Strike rate and odds move together
Yield: the number that reflects profit
Yield is total profit expressed as a percentage of everything staked to get there, usually calculated over level (flat) stakes so one big bet does not distort the picture.
Yield = (total profit / total staked) x 100
Worked example: 100 bets, level stakes of 1 unit, 40 winners at average odds of 3.00.
- Total staked: 100 x 1 = 100 units.
- Amount returned per winning bet: 1 x 3.00 = 3 units (stake back plus profit).
- Total returned from 40 winners: 40 x 3 = 120 units.
- Total profit: 120 - 100 = 20 units.
- Yield: (20 / 100) x 100 = 20%.
Checked the other way, bet by bet: 40 winners profit 2 units each (odds of 3.00 minus the 1 unit stake), which is 80 units. 60 losers lose 1 unit each, which is -60 units. Net is 80 minus 60, 20 units. Same answer, a 20% yield.
That is a strong yield by normal betting standards. A yield in the 4 to 10% range across a full season is usually considered good going for a disciplined bettor working level stakes, and sustaining much more than that over a large sample is rare. Compare that with the strike rate example above: a 40% strike rate produced a healthy profit here because the average odds were long enough, while a 90% strike rate lost money at odds of 1.10. Strike rate and yield answer two different questions, and only yield answers whether the betting actually made money.
ROI: same idea, a different bottom line
"ROI" gets used two ways in betting, and it is worth being precise about which one you mean.
Most bettors use "ROI" and "yield" interchangeably to describe profit as a percentage of total stakes, especially when betting to level stakes over a defined period. In that everyday usage, ROI and yield are the same calculation.
Some dedicated betting-tracking sources draw a stricter line: yield always divides profit by total money staked, while ROI, strictly defined, divides profit by your starting bankroll, not by turnover. Under that stricter definition the two numbers can differ quite a bit. Someone staking small, level amounts from a modest bankroll can turn that bankroll over many times across a season, so total staked ends up far larger than the starting bank, and ROI against the smaller starting figure comes out higher than yield against the larger turnover figure. Yield tends to stay fairly stable bet to bet because it is always measured against the stake actually risked, while ROI against a starting bankroll can drift as the bankroll itself grows or shrinks.
FootyMetrics uses "yield" for exactly this reason: it stays comparable regardless of bankroll size or how many times it has been reinvested.
When you see "ROI" used on a betting site or in a tipster's results, check which definition they mean before comparing it with anyone else's number, including your own.
Why sample size still matters
None of these numbers means much on a handful of bets. A 90% strike rate over 10 bets is 9 wins, and a single lost bet can move it several points. A 20% yield over 20 bets can be one big-priced winner away from a small loss.
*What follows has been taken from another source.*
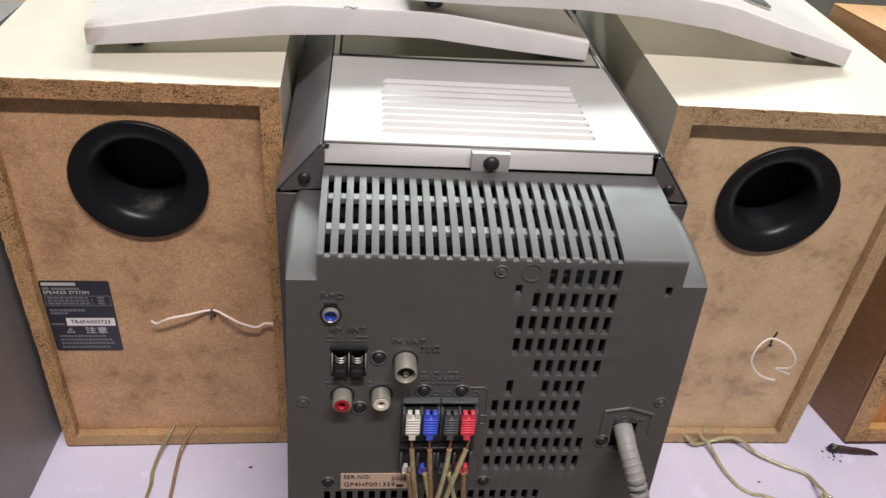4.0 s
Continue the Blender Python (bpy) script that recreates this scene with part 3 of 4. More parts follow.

Yield and ROI are especially sensitive to a small number of long-priced results, because one winner at big odds can carry a whole sample. Strike rate is steadier bet to bet but tells you nothing about whether the odds justified the stakes. The practical rule most serious bettors use is to look at yield and strike rate together, over as many bets as possible, and to treat anything under a few hundred bets as a small sample that could still move a long way in either direction before it settles down. The full case for why is in variance and sample size.
The three side by side
- Strike rate: how often you're right.
- Yield: whether the betting made money, and by how much per unit staked.
- ROI (used loosely): usually the same thing as yield, profit against turnover.
- Strike rate hides whether the odds you took were worth having.
- Yield hides how much of the profit came from a small number of long-priced results.
- ROI, used strictly against starting bankroll, hides the fact that a small bankroll turned over many times can flatter the number.
Read all three together, over a real sample size, and you get a much fuller picture than any one of them gives you alone.
Yield, ROI and strike rate FAQs
What is the difference between yield and ROI in betting?
Most bettors use the two terms interchangeably to mean profit as a percentage of total stakes. Some sources draw a stricter distinction: yield always divides profit by total money staked, while ROI, strictly defined, divides profit by starting bankroll, which can produce a different number.
Can you have a high strike rate and still lose money betting?
Yes. Strike rate only counts how often bets win, not the odds taken. Backing short-priced favourites can produce a high strike rate while still losing money if the odds are too low to cover the losing bets.
What counts as a good yield in betting?
A yield in roughly the 4 to 10% range over a full season, calculated on level stakes, is usually considered a solid result for a disciplined bettor. Consistently higher than that over a large sample is rare.
How many bets do you need before yield or strike rate means anything?
There is no single cutoff, but a few dozen bets tells you very little because one or two results can swing the numbers a long way. Serious bettors usually wait for at least a few hundred bets before treating yield or strike rate as a reliable read on their process.
Does a positive yield guarantee future profit?
No. Yield describes what happened over the bets already placed. It is a useful signal, especially over a large sample, but it does not guarantee the same rate of profit continues.